North Carolina allows utilities to recover power plant construction costs every three years in rate cases overseen by the Utilities Commission. S.B. 261 would amend the rate-making process by letting utilities request more frequent rate increases to finance the design, development, and construction of new technologies, including advanced nuclear reactors.
A broad range of advocacy groups across the political spectrum have criticized S.B. 261 for making customers bear risks for projects that may not be completed. NC Warn’s new analysis found Duke has canceled or closed early 19 nuclear reactor projects since the 1970s; the nonprofit estimates they cost at least $8.9 billion.
“After 19 gigantic corporate screwups, will our state leaders sell the public out to benefit Duke Energy yet again?” NC Warn executive director Jim Warren asked.
The Utilities Commission approved $440 million in early development costs for Duke’s two proposed small modular reactor nuclear facilities in its approval of Duke’s carbon plan last fall. The Utilities Commission has conceded SMRs are not a mature technology as there are no operational SMRs in the United States; energy firm NuScale canceled its SMR project in Utah last year due to repeated cost increases after spending $600 million in federal funds.

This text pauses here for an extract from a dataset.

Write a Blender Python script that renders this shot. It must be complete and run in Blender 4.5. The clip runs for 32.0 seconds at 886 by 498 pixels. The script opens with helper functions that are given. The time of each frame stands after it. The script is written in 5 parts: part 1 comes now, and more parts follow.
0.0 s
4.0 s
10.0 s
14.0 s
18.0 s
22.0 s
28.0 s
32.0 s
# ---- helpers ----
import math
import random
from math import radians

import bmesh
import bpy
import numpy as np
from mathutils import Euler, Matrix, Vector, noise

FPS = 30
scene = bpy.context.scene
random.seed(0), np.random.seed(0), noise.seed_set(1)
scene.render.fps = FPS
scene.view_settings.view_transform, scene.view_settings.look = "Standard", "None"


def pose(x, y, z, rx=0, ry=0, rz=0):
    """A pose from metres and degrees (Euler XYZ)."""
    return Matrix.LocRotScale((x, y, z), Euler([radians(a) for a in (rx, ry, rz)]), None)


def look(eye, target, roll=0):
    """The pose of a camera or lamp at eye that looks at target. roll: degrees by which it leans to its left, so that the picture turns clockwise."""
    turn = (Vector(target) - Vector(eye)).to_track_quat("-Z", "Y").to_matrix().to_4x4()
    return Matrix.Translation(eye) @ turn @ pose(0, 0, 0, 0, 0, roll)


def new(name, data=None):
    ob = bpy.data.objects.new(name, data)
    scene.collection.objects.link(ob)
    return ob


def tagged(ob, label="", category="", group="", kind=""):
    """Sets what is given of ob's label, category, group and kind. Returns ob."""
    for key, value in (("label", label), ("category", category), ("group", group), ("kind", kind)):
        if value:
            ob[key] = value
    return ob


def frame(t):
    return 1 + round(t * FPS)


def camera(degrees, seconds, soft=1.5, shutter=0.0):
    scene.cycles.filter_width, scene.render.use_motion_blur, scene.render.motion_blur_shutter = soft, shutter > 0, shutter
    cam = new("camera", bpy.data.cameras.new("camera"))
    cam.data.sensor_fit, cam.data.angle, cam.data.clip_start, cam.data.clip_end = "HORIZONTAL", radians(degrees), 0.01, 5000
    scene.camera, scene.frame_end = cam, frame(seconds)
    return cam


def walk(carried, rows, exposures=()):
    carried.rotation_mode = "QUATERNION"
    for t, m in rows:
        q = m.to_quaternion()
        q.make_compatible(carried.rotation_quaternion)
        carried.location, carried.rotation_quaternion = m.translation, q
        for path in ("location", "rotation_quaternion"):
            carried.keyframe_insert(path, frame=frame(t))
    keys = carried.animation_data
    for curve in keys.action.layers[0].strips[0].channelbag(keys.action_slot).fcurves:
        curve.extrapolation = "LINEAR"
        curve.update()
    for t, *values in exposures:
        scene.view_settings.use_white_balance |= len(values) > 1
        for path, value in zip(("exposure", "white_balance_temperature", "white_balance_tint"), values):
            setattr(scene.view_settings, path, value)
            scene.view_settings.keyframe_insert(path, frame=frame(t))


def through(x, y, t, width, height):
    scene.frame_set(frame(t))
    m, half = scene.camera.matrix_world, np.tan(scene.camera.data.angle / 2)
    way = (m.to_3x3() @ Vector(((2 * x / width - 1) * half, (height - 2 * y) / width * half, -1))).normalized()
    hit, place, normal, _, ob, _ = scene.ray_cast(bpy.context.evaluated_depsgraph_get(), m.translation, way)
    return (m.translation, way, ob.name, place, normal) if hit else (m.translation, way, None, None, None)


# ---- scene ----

Conservatives for a Clean Energy Future carried out a poll last month and found more than three-fourths of North Carolina voters oppose allowing utility companies to charge ratepayers upfront costs for expensive power plants even if projects are not completed.
The nonprofit commissioned Raleigh-based political consulting firm Strategic Partners Solutions to ask 650 voters of various political affiliations if they supported the S.B. 261 proposal. Out of 219 polled Republicans, only 14.2% expressed support versus 75.3% opposed; the margins were similar for 218 Democrats included in the poll.
“North Carolina voters of every kind oppose putting consumers on the hook for risky spending on power plants that might never produce a single watt of energy,” Strategic Partners Solutions partner Dee Stewart said in a release. “You don’t buy a house until it’s built, and you don’t pay for a car before it’s available. Big, profitable power companies shouldn’t squeeze North Carolina families and small businesses for a service they haven’t yet delivered.”
Alternatively, some industry trade groups argue SB 261 would make it easier for utilities to provide a broader range of affordable energy sources. The NC Chamber supports SB 261 as a key vote for the 2025 legislative session; Duke is in the lobby group’s highest donor category.
“This marks an important advancement of policy for North Carolina to continue to provide nation-leading reliable, affordable energy for our manufacturers and residents so we can lead in future nuclear generation,” the NC Chamber wrote in a March blog post.
Last spring, energy consultant Edward Burgess submitted a brief to the Utilities Commission on behalf of Stein, raising concerns about Duke’s proposed buildout of small modular nuclear reactors.
Duke earns around 10% in guaranteed profit for capital invested in its projects. Burgess contended the incentive influenced the utility to delay its carbon reduction goal by prioritizing expensive new gas and nuclear infrastructure above cost-effective alternatives.
“All else being equal, the more capital intensive a capacity resource is, the more attractive it should be to shareholders,” Burgess wrote. “In recent years, nuclear resources have tended to become one of the most capital-intensive resources available.. Following the basic economic principles of profit maximization, it should come as no surprise if an investor-owned utility like Duke were biased towards the inclusion of a nuclear resource.”